NL
2.5 Pomp installatie
Gevaar!
Onder spanning staande vloeistof!
Elektrische schokken kunnen dodelijk zijn.
De pomp niet verder dan tot het uitloopstuk onder de
vloeistof dompelen (zie fig. 2).
• Bevestig de pomp met behulp van de containeradapter
(zie fig. 3).
• Sluit de pomp met de gewenste schroefaansluitingen of
flenzen aan op het leidingsysteem. Het leidingsysteem mag
de pomp niet mechanisch belasten.
• De nominale diameter van de leiding aan de uitstroomzijde en
de pompwerk aansluiting zullen minstens even groot zijn.
• Bij vloeistoffen met grote mechanische verontreinigingen
moet beslist een voetzeef worden toegepast. Vezels welke
tot vastzitten van draaiende delen leiden, worden hierdoor
op geschikte wijze verwijderd gehouden.
• Indien na het afschakelen van de pomp een grotere
terugstroom-volume of een hoger drukpotentieel ontstaat
dan dient een terugslag-ventiel in de drukleiding gemonteerd
te worden.
• Roerwerken of turbulente stromingen in de tank zijn gevaarlijk
voor de stabiliteit van de pomp. Bevestig pompen die langer
zijn dan 1,5 meter ook bij de pompvoet. Deze bevestiging
moet toestaan de pomp in de lengte te laten expanderen.

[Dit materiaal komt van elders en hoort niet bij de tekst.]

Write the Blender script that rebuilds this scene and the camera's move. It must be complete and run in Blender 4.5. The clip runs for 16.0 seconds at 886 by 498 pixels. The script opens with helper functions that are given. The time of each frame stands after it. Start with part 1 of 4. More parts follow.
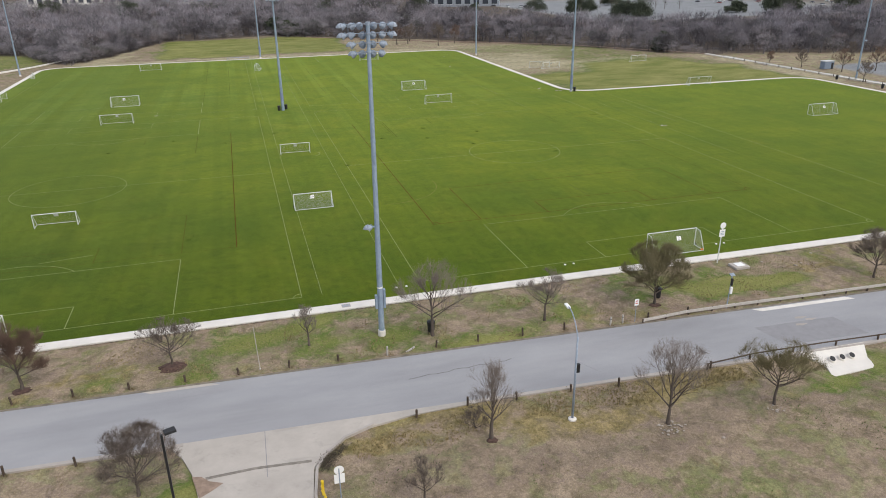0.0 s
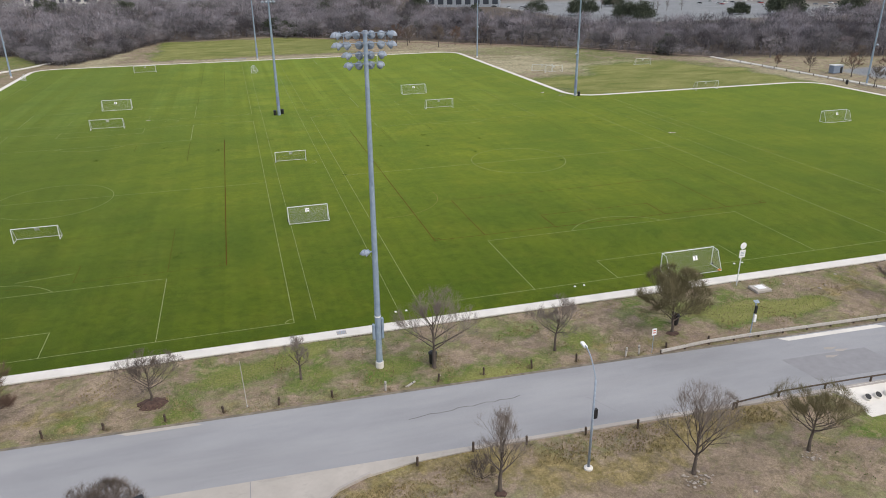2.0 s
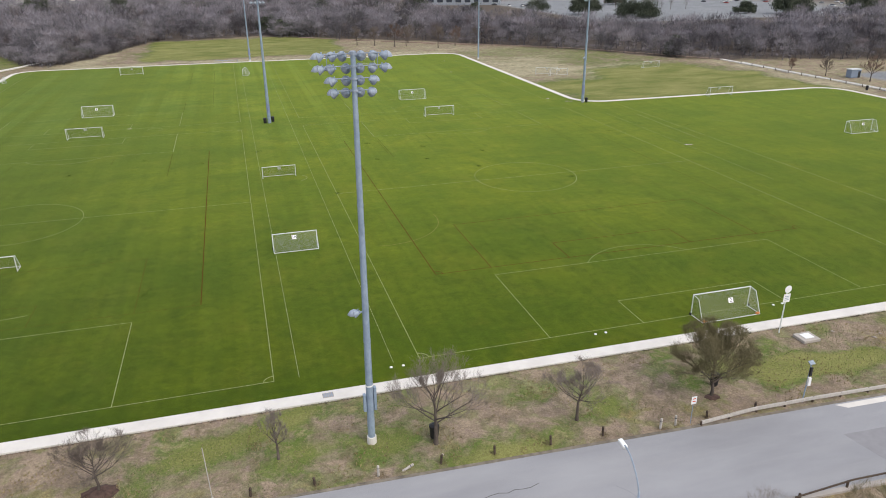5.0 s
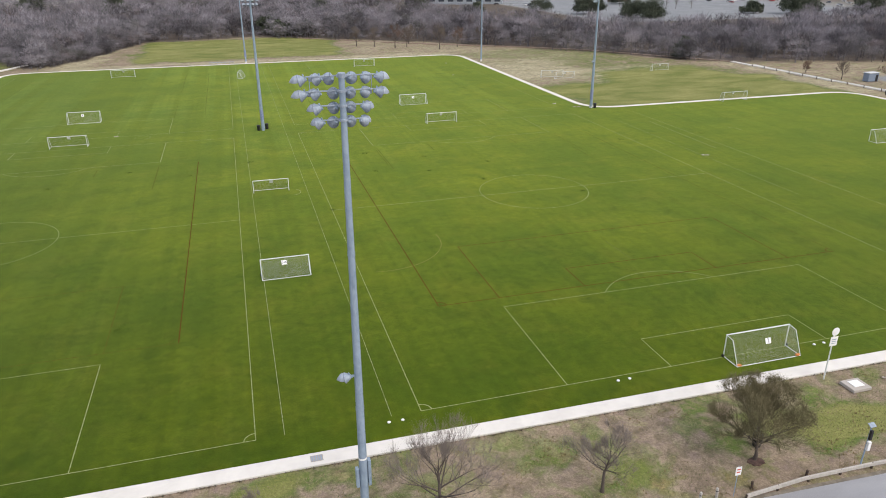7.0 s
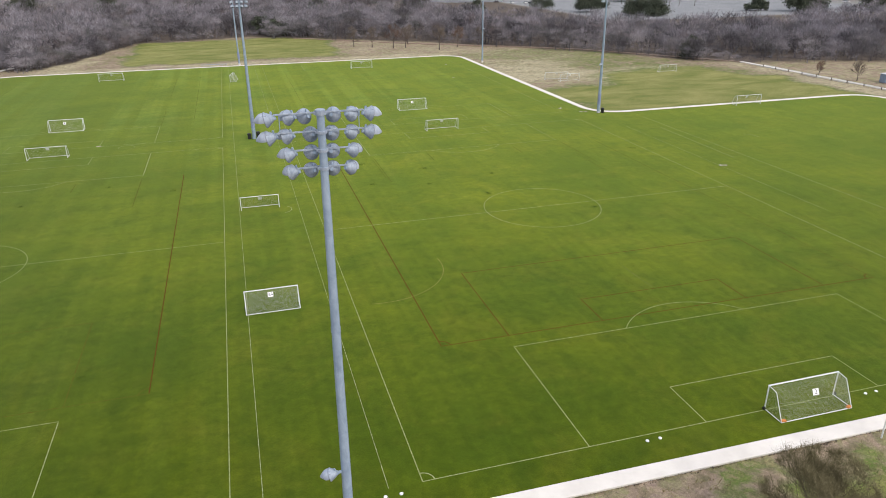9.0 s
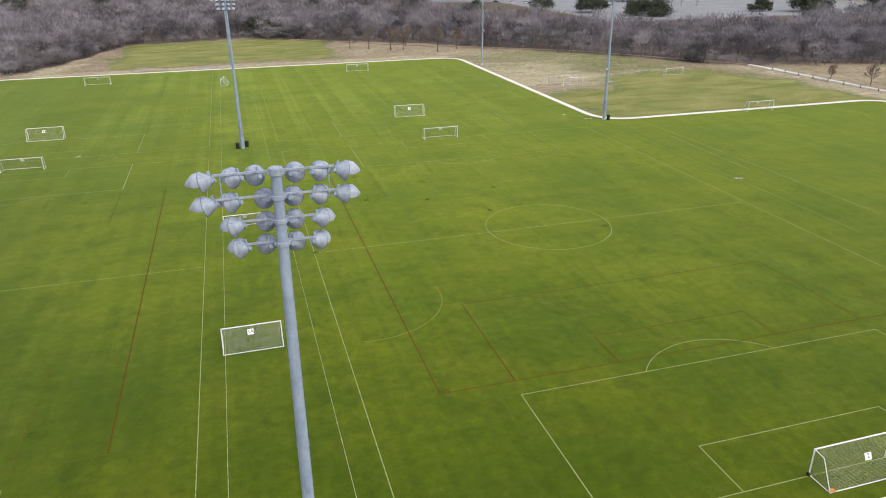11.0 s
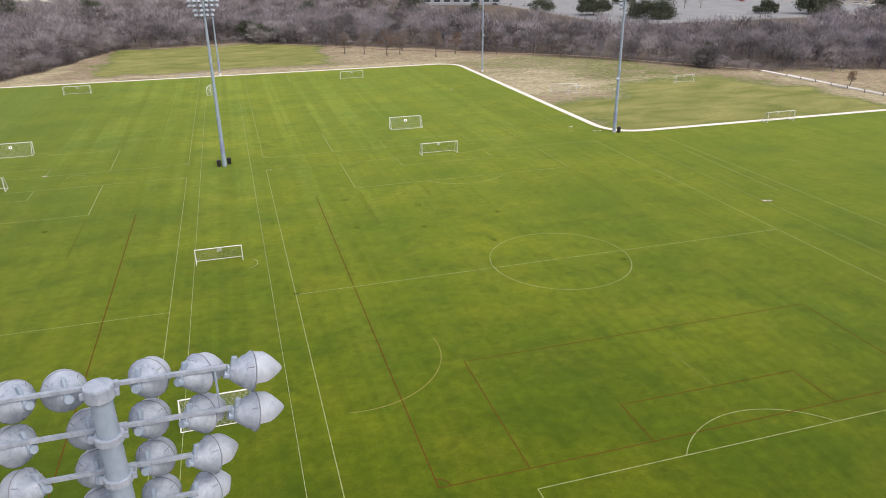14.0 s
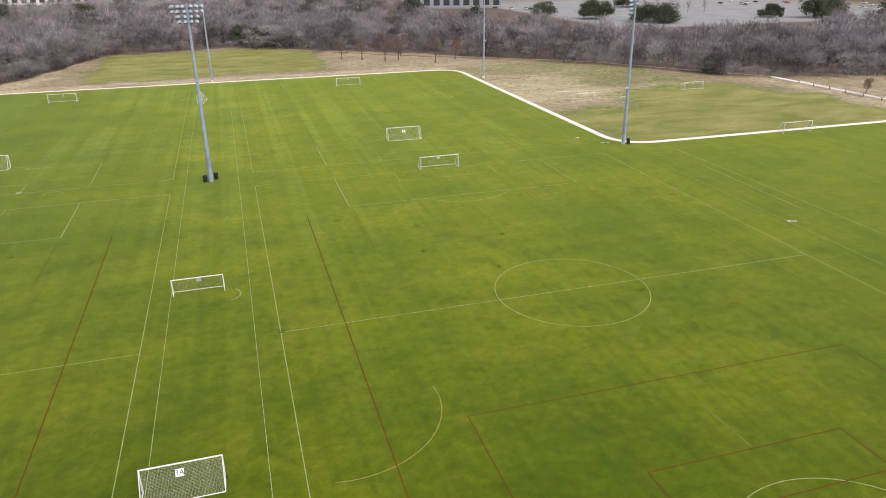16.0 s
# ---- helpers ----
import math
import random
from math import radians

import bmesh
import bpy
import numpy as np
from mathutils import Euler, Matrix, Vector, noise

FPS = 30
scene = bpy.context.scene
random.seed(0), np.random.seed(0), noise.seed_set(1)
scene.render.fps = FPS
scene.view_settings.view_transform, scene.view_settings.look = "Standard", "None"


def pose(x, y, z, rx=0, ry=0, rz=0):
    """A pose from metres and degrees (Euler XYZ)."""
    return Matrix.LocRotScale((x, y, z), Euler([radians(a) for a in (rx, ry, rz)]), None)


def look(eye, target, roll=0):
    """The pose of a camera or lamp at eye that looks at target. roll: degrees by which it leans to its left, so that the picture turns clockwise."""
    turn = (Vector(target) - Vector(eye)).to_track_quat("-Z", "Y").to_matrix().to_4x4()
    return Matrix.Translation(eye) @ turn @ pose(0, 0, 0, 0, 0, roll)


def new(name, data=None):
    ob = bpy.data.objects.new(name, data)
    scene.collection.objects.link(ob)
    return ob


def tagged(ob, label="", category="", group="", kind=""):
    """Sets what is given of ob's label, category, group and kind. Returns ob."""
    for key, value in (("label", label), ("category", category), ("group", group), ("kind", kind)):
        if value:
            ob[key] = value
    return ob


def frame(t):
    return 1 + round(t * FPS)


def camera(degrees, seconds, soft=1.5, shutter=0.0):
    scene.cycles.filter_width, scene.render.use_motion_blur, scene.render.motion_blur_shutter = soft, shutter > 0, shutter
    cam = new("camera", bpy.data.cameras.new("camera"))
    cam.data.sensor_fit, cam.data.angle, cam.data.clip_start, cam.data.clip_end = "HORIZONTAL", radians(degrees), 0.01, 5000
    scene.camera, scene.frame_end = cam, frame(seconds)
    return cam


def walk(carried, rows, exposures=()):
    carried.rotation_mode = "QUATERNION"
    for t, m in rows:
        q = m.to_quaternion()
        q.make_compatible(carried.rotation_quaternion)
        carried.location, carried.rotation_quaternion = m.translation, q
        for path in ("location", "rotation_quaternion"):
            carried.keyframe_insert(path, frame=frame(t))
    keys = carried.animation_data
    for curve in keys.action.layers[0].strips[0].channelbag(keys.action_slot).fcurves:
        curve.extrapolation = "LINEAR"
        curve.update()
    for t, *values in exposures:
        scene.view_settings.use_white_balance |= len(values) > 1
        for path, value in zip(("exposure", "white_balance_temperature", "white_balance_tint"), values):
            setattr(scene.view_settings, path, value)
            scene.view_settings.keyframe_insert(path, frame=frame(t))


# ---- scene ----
import itertools
cam = camera(64.4, 16.0, 0.95)
EXPOSURES = [(0, 0.09, 6450, 9), (4, 0.17, 6450, 10), (9, 0.35, 6550, 11), (12.5, 0.45, 6750, 13), (16, 0.52, 7050, 15)]
SKY_STRENGTH = 0.14
SUN_STRENGTH = 1.2
PATH = [
    (0, (-18.495, -75.119, 35.772), (-17.986, -73.339, 35.017), -0.8),
    (0.5, (-18.219, -73.868, 35.805), (-17.71, -72.087, 35.049), -0.8),
    (1, (-17.97, -72.488, 35.849), (-17.46, -70.708, 35.093), -0.7),
    (1.5, (-17.65, -70.996, 35.922), (-17.139, -69.216, 35.166), -0.7),
    (2, (-17.222, -69.387, 36.047), (-16.71, -67.607, 35.291), -0.6),
    (2.5, (-16.78, -67.669, 36.136), (-16.267, -65.891, 35.378), -0.6),
    (3, (-16.319, -65.957, 36.203), (-15.805, -64.179, 35.446), -0.6),
    (3.5, (-15.903, -64.173, 36.332), (-15.389, -62.395, 35.573), -0.6),
    (4, (-15.469, -62.341, 36.431), (-14.954, -60.565, 35.67), -0.5),
    (6.5, (-12.874, -52.149, 36.727), (-12.359, -50.375, 35.96), -0.4),
    (7, (-12.367, -50.004, 36.774), (-11.854, -48.23, 36.006), -0.4),
    (7.5, (-11.852, -47.813, 36.848), (-11.338, -46.039, 36.08), -0.4),
    (8, (-11.303, -45.648, 36.933), (-10.789, -43.875, 36.163), -0.4),
    (8.5, (-10.735, -43.439, 37.002), (-10.222, -41.667, 36.23), -0.5),
    (9, (-10.156, -41.275, 37.041), (-9.643, -39.504, 36.266), -0.6),
    (9.2, (-9.912, -40.43, 37.053), (-9.398, -38.659, 36.277), -0.6),
    (11.5, (-7.19, -31.254, 37.173), (-6.673, -29.486, 36.396), -0.6),
    (12, (-6.603, -29.322, 37.139), (-6.084, -27.553, 36.363), -0.7),
    (12.5, (-6.047, -27.388, 37.14), (-5.529, -25.619, 36.364), -0.7),
    (13, (-5.499, -25.423, 37.102), (-4.98, -23.654, 36.327), -0.6),
    (13.5, (-4.913, -23.456, 37.044), (-4.393, -21.687, 36.27), -0.7),
    (14, (-4.314, -21.463, 36.982), (-3.794, -19.693, 36.209), -0.7),
    (14.5, (-3.682, -19.425, 36.918), (-3.162, -17.654, 36.148), -0.8),
    (15, (-3.12, -17.398, 36.885), (-2.599, -15.627, 36.116), -0.7),
    (15.5, (-2.523, -15.312, 36.867), (-2.001, -13.54, 36.099), -0.8),
    (16, (-1.96, -13.197, 36.889), (-1.438, -11.425, 36.123), -0.7),
]
walk(cam, [(t, look(eye, target, roll)) for t, eye, target, roll in PATH], EXPOSURES)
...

2.6 Controleren van de leidingen
Voor ingebruikname dient het leidingsysteem:
• van vuil gezuiverd te zijn
• gecontroleerd worden op lekkage
• een druktest te ondergaan volgens de
veiligheidsvoorschriften.
2.7 Elektrische aansluiting
Zorg bij de aansluiting van de containerpomp type B50 ervoor
dat:
• De voltage- en frequentiewaarden op het typeschild
overeenkomen met de bedrijfswaarden.
• De stroomaansluiting is gezekerd volgens de nominaalstroom
van de motor.
• De schakelaar is uitgeschakeld.
6
2.8 Draairichtingcontrole
De draairichting van de meegeleverde motor is op de
pomp afgestemd. De draairichting van de motor moet
overeenstemmen met de draairichtingspijl (zie fig. 4). Anders
moet een elektromonteur de motoraansluitingen wisselen.
3. Bediening
3.1 Drooglopen
Men spreekt van drooglopen, indien de pomp absoluut
geen vloeistof meer opvoert. De B50 pomp is niet geschikt
tegen drooglopen. Drooglopen dient op zicht of door
technische hulpmiddelen zoals bijvoorbeeld door niveau- of
stromingsbewaking verhindert te worden.
4. Onderhoud / instandhouding
Bescherm het milieu!
Zorg ervoor dat geen belastende vloeistoffen in het milieu
(rioolwater, grond, etc.) terechtkomen. Voor gedetailleerde
informatie kunt u zich wenden tot de verantwoordelijke
autoriteit.
4.1 Reiniging
Het pompwerk moet na het verpompen van agressieve, klevende,
uitkristalliserende of vervuilde vloeistoffen gespoeld worden (zie
fig. 5). Daardoor wordt een blijvende toepassingsmogelijkheid
van de pomp zeker gesteld.
4.2 Vloeistoflekkage
Boven het uitloopstuk bevindt zich een opening, waardoor bij
defecte afdichting lekvloeistof zal uitstromen (zie fig. 6). Indien
de lekkage wordt vastgesteld dient de pomp direct gestopt te
worden en ter reparatie worden aangeboden.
5. Reparatie
Reparaties dienen slechts door de fabrikant of geautoriseerde
werkplaatsen uitgevoerd te worden. Alleen Lutz-onderdelen
gebruiken.
Alvorens het apparaat terug te sturen, dient op het volgende
gelet te worden:
• Vloeistofresten in het apparaat kunnen gevaar opleveren voor
mens en milieu. Maak het apparaat volledig leeg, spoel en
reinig het daarna.
• Deel ons mede welke vloeistof verpompt is. Voeg bij de
levering een overeenkomstig veiligheidsdatablad toe.